The Inevitable Rise of Egypt’s Islamists
A veiled woman casts her vote during the second day of the parliamentary run-off elections at a polling station in Cairo. Photo: Reuters
CAIRO, Egypt — Egypt’s liberals have been apoplectic over the early results from the recent elections here. Everybody expected the Islamists to do well and for the liberals to be at a disadvantage. But nobody — perhaps with the exception of the Salafis — expected the outcome to be as lopsided as it has been so far. Exceeding all predictions, Islamists seem to be winning about two-thirds of the vote. Even more surprising, the radical and inexperienced Salafists are winning about a quarter of all votes, while the more staid and conservative Muslim Brotherhood is polling at about 40 percent.

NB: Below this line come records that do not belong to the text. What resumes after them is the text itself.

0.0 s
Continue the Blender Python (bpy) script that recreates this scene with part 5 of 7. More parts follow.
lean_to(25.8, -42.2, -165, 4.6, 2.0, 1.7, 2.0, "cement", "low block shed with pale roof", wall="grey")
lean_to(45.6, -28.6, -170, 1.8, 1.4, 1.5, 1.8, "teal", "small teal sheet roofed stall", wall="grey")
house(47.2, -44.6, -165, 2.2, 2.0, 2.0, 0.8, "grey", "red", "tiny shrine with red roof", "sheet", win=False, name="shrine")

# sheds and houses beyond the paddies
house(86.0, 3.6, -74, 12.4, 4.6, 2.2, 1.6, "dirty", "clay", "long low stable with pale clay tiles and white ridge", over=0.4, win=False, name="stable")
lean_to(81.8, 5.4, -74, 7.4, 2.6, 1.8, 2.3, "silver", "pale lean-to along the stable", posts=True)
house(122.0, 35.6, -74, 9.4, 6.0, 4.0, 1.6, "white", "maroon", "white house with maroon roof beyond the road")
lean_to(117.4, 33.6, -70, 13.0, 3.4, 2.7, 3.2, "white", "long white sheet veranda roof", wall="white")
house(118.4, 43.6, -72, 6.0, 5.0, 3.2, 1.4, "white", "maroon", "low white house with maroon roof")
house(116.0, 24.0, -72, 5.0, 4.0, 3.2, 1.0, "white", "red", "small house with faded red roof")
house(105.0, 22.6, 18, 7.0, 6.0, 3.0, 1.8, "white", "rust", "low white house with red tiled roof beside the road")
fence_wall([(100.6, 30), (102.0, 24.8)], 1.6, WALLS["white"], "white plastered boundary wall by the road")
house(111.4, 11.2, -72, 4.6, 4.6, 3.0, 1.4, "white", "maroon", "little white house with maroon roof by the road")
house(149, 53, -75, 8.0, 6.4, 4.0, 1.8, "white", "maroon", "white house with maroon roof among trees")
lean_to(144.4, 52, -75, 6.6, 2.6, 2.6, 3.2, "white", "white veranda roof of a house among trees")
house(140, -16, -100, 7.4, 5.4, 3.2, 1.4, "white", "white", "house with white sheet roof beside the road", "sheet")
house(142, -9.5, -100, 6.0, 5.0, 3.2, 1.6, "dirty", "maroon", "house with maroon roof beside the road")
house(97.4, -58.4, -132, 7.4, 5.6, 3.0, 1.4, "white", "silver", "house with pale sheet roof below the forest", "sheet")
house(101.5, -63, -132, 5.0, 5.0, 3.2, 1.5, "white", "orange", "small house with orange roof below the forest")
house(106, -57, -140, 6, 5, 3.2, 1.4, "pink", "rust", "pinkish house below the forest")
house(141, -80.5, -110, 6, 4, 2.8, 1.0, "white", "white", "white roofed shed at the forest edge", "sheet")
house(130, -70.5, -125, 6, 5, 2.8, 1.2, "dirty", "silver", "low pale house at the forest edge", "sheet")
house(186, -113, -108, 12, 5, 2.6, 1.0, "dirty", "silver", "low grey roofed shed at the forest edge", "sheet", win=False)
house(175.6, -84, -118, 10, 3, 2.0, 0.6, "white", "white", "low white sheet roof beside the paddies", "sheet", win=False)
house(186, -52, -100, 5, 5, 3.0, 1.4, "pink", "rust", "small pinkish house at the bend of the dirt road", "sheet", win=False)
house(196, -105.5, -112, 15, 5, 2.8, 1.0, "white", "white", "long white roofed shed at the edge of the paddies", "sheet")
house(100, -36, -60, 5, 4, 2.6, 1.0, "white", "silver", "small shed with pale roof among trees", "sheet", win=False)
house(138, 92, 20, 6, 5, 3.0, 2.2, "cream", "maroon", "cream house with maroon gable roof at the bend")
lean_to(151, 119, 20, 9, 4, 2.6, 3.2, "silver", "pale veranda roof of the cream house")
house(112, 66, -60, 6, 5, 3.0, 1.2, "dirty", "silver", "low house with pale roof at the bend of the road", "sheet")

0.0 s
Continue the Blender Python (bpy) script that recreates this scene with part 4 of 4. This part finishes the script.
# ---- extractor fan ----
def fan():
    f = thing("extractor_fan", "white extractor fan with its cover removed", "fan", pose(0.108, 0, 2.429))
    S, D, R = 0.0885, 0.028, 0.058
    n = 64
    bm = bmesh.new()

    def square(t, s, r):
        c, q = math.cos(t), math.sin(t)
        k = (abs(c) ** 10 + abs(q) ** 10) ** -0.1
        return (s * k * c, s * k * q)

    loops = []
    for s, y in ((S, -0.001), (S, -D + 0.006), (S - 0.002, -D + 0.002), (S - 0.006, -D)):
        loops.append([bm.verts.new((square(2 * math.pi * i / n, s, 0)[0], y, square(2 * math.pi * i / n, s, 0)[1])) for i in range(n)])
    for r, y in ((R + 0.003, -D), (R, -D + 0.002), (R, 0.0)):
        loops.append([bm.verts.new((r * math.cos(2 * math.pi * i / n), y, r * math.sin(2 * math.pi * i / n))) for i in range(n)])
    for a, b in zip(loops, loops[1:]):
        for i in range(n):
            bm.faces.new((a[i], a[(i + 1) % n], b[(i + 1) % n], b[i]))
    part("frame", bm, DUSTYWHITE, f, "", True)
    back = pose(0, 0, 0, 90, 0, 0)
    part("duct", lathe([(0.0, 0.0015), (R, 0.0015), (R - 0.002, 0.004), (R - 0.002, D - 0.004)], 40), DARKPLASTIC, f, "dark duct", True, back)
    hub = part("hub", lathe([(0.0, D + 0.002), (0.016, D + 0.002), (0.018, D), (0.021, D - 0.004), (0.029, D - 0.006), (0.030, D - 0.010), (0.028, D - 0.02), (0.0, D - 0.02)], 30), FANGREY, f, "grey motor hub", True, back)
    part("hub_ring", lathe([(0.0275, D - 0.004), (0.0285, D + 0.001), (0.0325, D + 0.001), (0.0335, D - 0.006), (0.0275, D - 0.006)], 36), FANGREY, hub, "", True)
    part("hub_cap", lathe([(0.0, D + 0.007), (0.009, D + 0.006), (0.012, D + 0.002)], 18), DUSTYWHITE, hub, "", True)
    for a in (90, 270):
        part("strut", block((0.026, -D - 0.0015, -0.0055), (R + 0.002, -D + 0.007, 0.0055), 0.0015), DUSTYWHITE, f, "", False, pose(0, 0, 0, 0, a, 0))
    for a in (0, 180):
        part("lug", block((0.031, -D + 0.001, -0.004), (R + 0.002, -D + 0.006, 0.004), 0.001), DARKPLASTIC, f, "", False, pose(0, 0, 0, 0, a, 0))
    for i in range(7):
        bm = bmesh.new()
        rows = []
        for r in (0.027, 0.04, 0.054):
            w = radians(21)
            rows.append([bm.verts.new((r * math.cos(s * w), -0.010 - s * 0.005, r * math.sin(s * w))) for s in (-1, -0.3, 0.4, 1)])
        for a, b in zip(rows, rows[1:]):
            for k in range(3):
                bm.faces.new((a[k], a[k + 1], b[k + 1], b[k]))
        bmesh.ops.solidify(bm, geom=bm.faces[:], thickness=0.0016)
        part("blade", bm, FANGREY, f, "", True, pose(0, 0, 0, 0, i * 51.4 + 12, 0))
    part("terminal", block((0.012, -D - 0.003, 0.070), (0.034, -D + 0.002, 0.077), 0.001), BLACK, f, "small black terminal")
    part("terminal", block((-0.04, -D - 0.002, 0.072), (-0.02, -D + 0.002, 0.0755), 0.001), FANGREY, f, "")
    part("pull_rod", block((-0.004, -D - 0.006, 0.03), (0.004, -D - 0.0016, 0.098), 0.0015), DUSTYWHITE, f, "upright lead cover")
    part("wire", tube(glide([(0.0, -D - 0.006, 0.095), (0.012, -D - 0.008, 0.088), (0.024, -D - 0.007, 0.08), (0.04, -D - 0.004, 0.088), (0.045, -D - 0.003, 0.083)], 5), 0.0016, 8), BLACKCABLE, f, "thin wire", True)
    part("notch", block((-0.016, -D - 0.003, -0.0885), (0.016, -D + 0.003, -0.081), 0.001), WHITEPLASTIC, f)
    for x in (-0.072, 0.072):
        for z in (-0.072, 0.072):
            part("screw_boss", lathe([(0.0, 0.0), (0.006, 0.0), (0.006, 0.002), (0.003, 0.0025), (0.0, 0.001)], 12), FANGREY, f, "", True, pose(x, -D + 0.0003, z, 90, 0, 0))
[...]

The saga is unfolding against a political backdrop of alarmism. One can almost hear the shrill cries echoing in unison from Cairo bar-hoppers and Washington analysts: “The Islamists are coming!” In short order, they fear, the Islamists will ban alcohol, blow up the sphinx, force burqas on women, and declare war on Israel.
Before we all worry too much, however, and before fundamentalists in Egypt start to crack the champagne (in their case perhaps literally, with crowbars), it’s worth taking a look at what’s really happening with Egypt’s Islamists.
Egypt is still not a democracy, so election results mean only a little; the key players in shaping the country remain the military, the Muslim Brotherhood, and the plutocrats. To a lesser degree, revolutionary youth, liberals, and former ruling party stakeholders will have some input. The new powers-that-be in Egypt and other Arab states who are trying to break the shackles of autocracy are likely to be more religious, socially conservative, and unfriendly to the rhetoric of the United States and Israel. That doesn’t mean they’ll be warmongers, or that they’ll refuse to work with Washington, or even Jerusalem, on areas of common interest.
Islamism has been on the rise throughout the Arab and Islamic world for nearly a century and will probably set the political tone going forward. The immediate future will feature a debate among competing interpretations of Islamic politics, rather than a struggle between religious and secular parties.